The Pros and Cons of Writing a Talk with AI

 

As speakers and speaker coaches, we spend a lot of time crafting talks—both for ourselves and with our clients. It’s an obvious exploration, therefore, for us to look into how we can leverage AI to craft these talks more quickly (and ideally, effectively). Recently, Stephanie started giving a talk entitled Stories That Sell. In the past several weeks, Stephanie has delivered this talk three times and here are the things she learned while leaning into AI as a tool to help her.

AI is great for structure.

Stephanie started by asking AI to generate a talk about stories that sell. This is a super generic prompt that leaves things wide open for interpretation. What came back to Stephanie were a few ideas for how to structure the talk, how to open and close powerfully, and what key points to make in between. This was helpful in giving Stephanie a place to start, but it was just that: a start..

Your point of view should focus and guide the AI.

In our Impactful Presentations and Influential Storytelling programs, we spend a LOT of time discussing message clarity. This is because you can only be an effective and influential communicator if you are crystal clear about what you’re trying to communicate. Well… that remains true if you want to leverage AI to help you draft your talk from a blank sheet of paper.

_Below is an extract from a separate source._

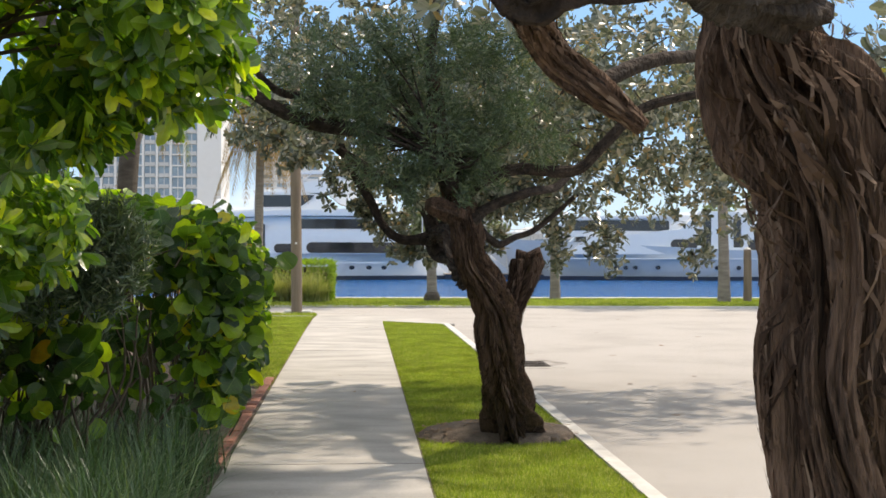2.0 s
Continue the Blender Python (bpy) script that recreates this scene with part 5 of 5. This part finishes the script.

After crafting an outline, Stephanie asked AI to generate a script that would fit the outline. AI came up with a lot of verbiage, but the point of view was vague. Functionally speaking, it just regurgitated back to Stephanie a bunch of stuff other people on the internet have already said about storytelling and sales. AI didn’t offer anything uniquely different that would make Stephanie’s talk special or interesting.

Once Stephanie put into AI a prompt that was more specifically targeted, with a strong point of view, and clear opinions about what to focus on, the software was able to generate language that was much more compelling.

You still need to add your own personality.

One of the key qualities of AI (at least at this point in its development) is that it needs a data bank to pull from. Since Stephanie doesn’t have 100 talks already out there in the world to analyze, AI is absolutely useless at figuring out how to make a talk in Stephanie’s voice. It doesn’t know the personal stories that Stephanie can weave into the talk. It doesn’t know Stephanie’s delivery style, so it can’t write a script that will feel natural for her to deliver.

One of the most crucial components of being a compelling communicator is that you have to figure out how to say what you want to say in such a way that it could only come from you. You need to embed stories that are yours and yours alone. You need to deliver the talk in a way that is authentic to you. It must be informed by your experiences and perspective, and showcase your personality. What is compelling to an audience, beyond the information you share, is what is unique and human about you.

If you’re one of those people that already has a ton of content (articles, videos, prior talks, interviews, etc) out there for AI to analyze, then you can prompt it to use the data already available to put together something that is unique to you and your style. That’s why you can ask AI to write a short story in the style of Dr. Seuss or create a song in the style of Taylor Swift. There’s data already available that AI can analyze to figure out the specific look and feel that is their vibe. For Stephanie, this isn’t the case, and that won’t be the case for most of you. That means that after AI spits out a script for you, you still have to go back and make it your own using your blood, sweat and tears.

AI can iterate really well.

We’re huge fans of iteration. We always say that a story or a presentation isn’t done… it just evolves closer and closer to perfection the more you work it, deliver it, collect feedback, and iterate.

After Stephanie delivered her talk for the first time, she asked the audience to complete a survey so she could collect some feedback. Then she input the transcription of the talk recording along with the audience feedback and asked AI to come up with ten concrete recommendations to improve the talk for next time based on the feedback and what it knows about great talks. The output was amazing! AI generated 10 very concrete ways to level up the talk, even offering specific scripts to replace certain parts of the talk. It looked at the relative weight of each component of the talk based on length of time spent discussing it, and suggested a few tweaks to emphasize specific points more thoroughly and de-emphasize less important points. It even went so far as to suggest metaphors to use in lieu of technical jargon, and how to finish even more powerfully.


The learning Stephanie pulled from this is that AI is an amazing co-pilot when it comes to crafting a talk or presentation. Stephanie still had to know what she wanted to say and have her own (hard won) point of view, and she still needed to be able to turn the talk into something that was uniquely hers. But in the end, AI is a fantastic partner in crime. It helped her generate an initial outline and was REALLY good at leveling up a draft into something much more polished. It’s also motivated her to be more intentional about starting to build a library of data on herself that she might one day be able to feed to AI, so that AI can model her style, suggest personal stories, and more effectively support her in the future.

What’s your take on using AI to generate a talk? What have you tried that really worked or really didn’t?